New Jersey's most infamous defender of drug lords, gang members, and pimps, Paul Bergrin, was back in Newark federal court on Tuesday and facing a laundry list of charges from drug trafficking to racketeering.
The man dubbed by New York Magazine as "the baddest lawyer in the history of New Jersey" is on trial for the second time, after a hung jury failed to convict him in November 2011, Reuters reports.
He's accused of using his law practice to promote prostitution, orchestrate the 2004 murder of federal informant Kemo DeShawn McCray, and plot to kill witnesses, along with 24 other counts.
Bergrin, who has been in federal custody since his arrest in 2009, claims the government's case is shaky because it relies on the testimony of career criminals trying to reduce their prison sentences.
"You'll find in this case conclusively that you can't trust any of the witnesses against me," Bergrin, who is representing himself, told the jury during opening arguments on Tuesday, according to Reuters.
The Bentley-driving attorney also represented himself in 2011 when he was tried the first time.

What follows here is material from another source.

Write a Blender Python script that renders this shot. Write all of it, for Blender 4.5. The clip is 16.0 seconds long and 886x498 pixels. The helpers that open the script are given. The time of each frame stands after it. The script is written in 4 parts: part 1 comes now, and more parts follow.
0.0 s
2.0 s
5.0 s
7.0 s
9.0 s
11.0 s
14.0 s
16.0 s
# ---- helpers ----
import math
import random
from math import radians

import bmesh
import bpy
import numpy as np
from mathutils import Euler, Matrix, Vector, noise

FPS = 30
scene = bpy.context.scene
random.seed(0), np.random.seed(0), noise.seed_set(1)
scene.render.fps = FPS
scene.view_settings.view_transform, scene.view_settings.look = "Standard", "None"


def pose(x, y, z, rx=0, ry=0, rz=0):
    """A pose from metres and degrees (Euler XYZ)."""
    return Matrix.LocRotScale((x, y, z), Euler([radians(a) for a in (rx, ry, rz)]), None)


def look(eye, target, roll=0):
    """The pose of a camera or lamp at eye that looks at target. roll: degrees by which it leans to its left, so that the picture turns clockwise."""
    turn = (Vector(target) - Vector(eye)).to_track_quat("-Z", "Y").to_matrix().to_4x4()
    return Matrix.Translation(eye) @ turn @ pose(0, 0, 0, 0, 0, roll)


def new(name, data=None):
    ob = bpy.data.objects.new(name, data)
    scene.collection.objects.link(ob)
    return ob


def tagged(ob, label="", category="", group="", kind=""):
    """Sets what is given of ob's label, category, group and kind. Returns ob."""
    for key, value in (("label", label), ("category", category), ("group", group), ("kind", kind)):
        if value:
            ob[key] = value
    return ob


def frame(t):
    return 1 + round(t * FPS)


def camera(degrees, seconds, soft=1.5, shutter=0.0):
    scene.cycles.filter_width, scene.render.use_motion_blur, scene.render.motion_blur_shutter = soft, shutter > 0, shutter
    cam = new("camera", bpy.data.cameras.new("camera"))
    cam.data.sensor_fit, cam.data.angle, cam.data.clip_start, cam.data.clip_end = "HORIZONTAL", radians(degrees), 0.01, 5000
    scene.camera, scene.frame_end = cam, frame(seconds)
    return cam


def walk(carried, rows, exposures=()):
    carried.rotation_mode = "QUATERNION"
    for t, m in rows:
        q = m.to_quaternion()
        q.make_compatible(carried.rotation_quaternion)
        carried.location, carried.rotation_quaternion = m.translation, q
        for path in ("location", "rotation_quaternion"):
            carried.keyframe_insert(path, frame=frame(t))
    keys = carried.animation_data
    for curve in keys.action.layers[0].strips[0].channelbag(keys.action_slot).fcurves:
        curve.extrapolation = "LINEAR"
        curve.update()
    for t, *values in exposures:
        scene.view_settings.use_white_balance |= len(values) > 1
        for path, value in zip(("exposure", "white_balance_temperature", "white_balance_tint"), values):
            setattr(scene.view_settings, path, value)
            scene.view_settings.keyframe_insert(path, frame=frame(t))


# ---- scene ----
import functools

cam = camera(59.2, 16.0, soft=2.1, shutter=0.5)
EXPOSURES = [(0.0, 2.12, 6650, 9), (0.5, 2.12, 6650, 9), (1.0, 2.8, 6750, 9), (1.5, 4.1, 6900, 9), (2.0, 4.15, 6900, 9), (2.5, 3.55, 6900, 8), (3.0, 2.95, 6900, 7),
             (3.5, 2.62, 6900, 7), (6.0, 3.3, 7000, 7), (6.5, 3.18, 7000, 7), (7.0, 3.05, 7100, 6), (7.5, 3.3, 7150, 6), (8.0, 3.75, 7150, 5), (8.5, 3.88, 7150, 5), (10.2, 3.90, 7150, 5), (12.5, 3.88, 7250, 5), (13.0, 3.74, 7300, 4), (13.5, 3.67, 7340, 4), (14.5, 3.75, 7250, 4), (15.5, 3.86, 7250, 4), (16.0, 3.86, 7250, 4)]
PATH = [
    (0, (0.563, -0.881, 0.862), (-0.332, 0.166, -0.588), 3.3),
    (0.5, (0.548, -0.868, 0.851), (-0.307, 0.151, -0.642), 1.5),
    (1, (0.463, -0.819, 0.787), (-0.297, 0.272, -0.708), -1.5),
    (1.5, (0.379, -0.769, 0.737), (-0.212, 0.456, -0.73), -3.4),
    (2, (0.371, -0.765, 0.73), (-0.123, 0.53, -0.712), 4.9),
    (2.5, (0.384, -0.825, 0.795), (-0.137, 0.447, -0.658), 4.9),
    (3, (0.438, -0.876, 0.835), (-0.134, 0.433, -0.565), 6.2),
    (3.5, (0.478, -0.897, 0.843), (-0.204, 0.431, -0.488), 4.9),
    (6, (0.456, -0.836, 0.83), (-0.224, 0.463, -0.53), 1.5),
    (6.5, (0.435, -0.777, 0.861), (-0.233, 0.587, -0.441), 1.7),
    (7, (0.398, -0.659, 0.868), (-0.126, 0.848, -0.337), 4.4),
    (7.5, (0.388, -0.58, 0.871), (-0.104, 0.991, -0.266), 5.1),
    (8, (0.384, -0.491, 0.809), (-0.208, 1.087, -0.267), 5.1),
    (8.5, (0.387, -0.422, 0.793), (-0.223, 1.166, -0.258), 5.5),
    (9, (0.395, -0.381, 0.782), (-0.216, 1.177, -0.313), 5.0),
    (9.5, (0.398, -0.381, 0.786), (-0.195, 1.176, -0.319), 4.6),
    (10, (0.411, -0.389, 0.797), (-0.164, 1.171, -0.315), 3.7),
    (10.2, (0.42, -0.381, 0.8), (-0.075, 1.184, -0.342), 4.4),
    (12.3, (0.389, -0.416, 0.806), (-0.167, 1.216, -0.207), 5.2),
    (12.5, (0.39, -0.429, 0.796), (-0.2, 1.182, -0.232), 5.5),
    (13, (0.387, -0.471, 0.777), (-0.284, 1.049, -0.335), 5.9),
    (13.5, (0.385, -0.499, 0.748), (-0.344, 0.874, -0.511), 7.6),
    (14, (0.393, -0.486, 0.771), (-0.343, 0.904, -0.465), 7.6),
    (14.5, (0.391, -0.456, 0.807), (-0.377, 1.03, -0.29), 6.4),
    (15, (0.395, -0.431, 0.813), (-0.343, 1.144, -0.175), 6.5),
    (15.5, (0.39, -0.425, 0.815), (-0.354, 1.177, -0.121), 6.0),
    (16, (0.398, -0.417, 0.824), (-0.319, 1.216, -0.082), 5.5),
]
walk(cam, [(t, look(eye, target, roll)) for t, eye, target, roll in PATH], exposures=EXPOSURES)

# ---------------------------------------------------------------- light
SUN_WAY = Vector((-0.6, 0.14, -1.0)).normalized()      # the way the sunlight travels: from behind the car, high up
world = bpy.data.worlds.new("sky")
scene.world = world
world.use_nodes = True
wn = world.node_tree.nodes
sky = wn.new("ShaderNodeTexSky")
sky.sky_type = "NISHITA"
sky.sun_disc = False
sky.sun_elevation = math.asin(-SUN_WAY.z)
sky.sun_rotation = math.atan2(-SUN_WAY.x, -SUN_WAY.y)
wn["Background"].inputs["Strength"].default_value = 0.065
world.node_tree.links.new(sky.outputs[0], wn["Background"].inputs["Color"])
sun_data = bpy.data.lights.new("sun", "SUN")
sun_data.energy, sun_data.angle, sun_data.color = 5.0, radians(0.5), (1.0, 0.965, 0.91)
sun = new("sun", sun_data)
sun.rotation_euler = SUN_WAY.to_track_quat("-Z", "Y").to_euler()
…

The first presiding judge in the case wouldn't allow the government to introduce evidence about two murders in which Bergrin had allegedly been involved. Then the prosecution team asked the case to be reheard, accusing the judge in the first trial of favoring Bergrin, WSJ Law Blog reported.
Federal prosecutors say they have a smoking gun that will make the murder and conspiracy charges stick – a tape of Bergrin allegedly ordering a "hit" on a witness who would testify against his client, drug trafficker Vicente Esteves, the Newark Star-Ledger reports.
"We gotta make it look like a robbery. It cannot under any circumstances look like a hit," he says on the tape, according to a recent legal opinion issued by U.S. District Judge Dennis M. Cavanaugh cited by the Star-Ledger.